Unions, guilds urge Cancon spending be maintained: CRTC hearings

If broadcasters' CPE and PNI proposals are accepted, spending on Canadian programming would be reduced by hundreds of millions, say the guilds.

At a  minimum, the CRTC must maintain broadcasters’ Canadian programming expenditures (CPE) and programs of national interest (PNI) requirements or face dire consequences: that was the message representatives from ACTRA, the Writers Guild of Canada and the Directors Guild of Canada delivered at the English-language TV licence renewal hearings Wednesday.

David Forget, director of policy for the Directors Guild of Canada told the commission that broadcasters should be required to maintain a group CPE of 30% – as opposed to the 27% proposed by Bell, 26% proposed by Corus and the 28% Rogers’ said it would accept. The three broadcasters’ proposed CPE rates would result in a loss of $440 to $500 million dollars spent on Canadian programs over a five-year licence term, the DGC argued. (Note: this calculation was made on the basis that Corus proposed a CPE of 26%, when it actually proposed 27%.)

ACTRA was in agreement, with Stephen Waddell, the guild’s national executive director arguing the impact on the Canadian broadcasting would be “devastating.”

ACTRA called for CPE to be maintained at 30% and PNI be set at a starting rate of 8%, as opposed to the proposed 5% rate across the board. ACTRA then brought Kim’s Convenience star Paul Sun-Hyung Lee to the mic to request that two hours of primetime programming be devoted to independently-produced Canadian programming or PNI. If private broadcasters aren’t required to show Cancon in primetime, who knows when they’ll broadcast this programming, Lee argued, making it difficult for Canadians to discover said Cancon.

When CRTC chair Jean-Pierre Blais noted that it was “an odd situation” for ACTRA to bring Lee, along with Kim’s co-star Jean Yoon and Murdoch Mysteries‘ Yannick Bisson – three stars of CBC programming – to a private broadcaster renewal hearing, ACTRA responded that their shows represent examples of what’s working in Canadian TV. Are there no examples from private broadcasters, Blais asked. “There aren’t many,” was the response.

In its presentation, the Writers Guild of Canada asked the commission to set broadcasters’ Cancon spending requirements at a level no less than what they’re already spending, arguing that CPE and PNI spend is a floor not a ceiling and the floor can’t possibly be lowered much further.

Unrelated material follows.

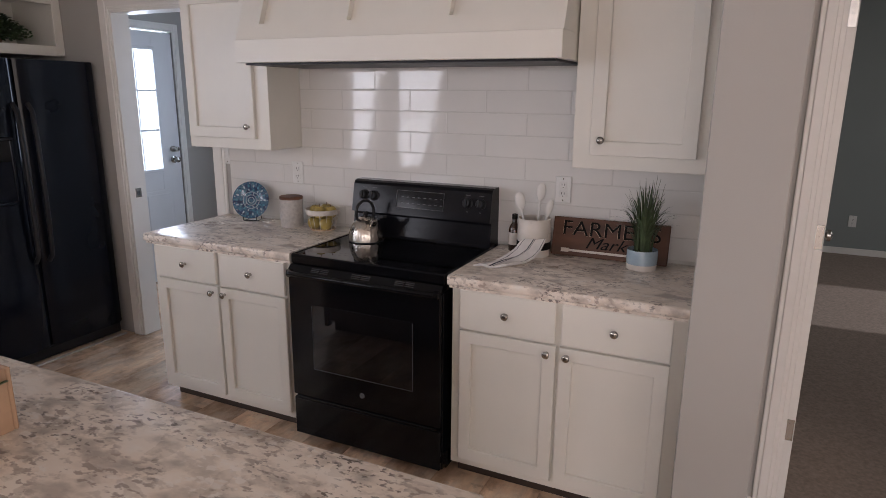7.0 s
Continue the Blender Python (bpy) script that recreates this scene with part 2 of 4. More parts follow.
CREAM = material("cream_ceramic", (0.62, 0.565, 0.50), rough=0.3, vary=0.06, size=15, coat=0.2)
WHITECERAMIC = material("white_ceramic", (0.74, 0.72, 0.69), rough=0.25, vary=0.05, size=15)
SIGNWOOD = material("sign_board_wood", (0.105, 0.044, 0.022), rough=0.6, vary=0.55, size=11, grain=0.35, grain_size=70, stretch=(0.2, 1, 1))
GUARD = material("satin_black_panel", (0.006, 0.006, 0.008), rough=0.13, vary=0.15, size=8)
GREYCERAMIC = material("grey_flecked_ceramic", (0.46, 0.43, 0.40), rough=0.5, vary=0.15, size=60)
WOODDARK = material("dark_stained_board", (0.155, 0.066, 0.034), rough=0.6, vary=0.5, size=14, grain=0.3, grain_size=70, stretch=(0.15, 1, 1))
WOODLIGHT = material("pale_wood", (0.52, 0.38, 0.25), rough=0.55, vary=0.15, size=10, grain=0.15, grain_size=60, stretch=(0.15, 1, 1))
BOARDWOOD = material("cutting_board_wood", (0.48, 0.25, 0.12), rough=0.5, vary=0.2, size=8, grain=0.12, grain_size=60, stretch=(1, 0.15, 1))
BLACKPAINT = material("black_letter_paint", (0.005, 0.0045, 0.004), rough=0.8, vary=0.2)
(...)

The WGC also called for a minimum broadcaster development spend requirement, arguing writers currently work a lot of unpaid hours just to get a script to the development stage and when it gets to the development stage, there’s not enough money spent on a project to make it a success. The association also proposed broadcasters report CPE and PNI that is spent on “original first-run” and “new commissioned” Canadian content. Currently, the broadcasters all have different definitions making it impossible to track, the WGC argued.

The DGC agreed and proposed that 75% of PNI spending on Canadian independent production be spent on original first-run Canadian programming.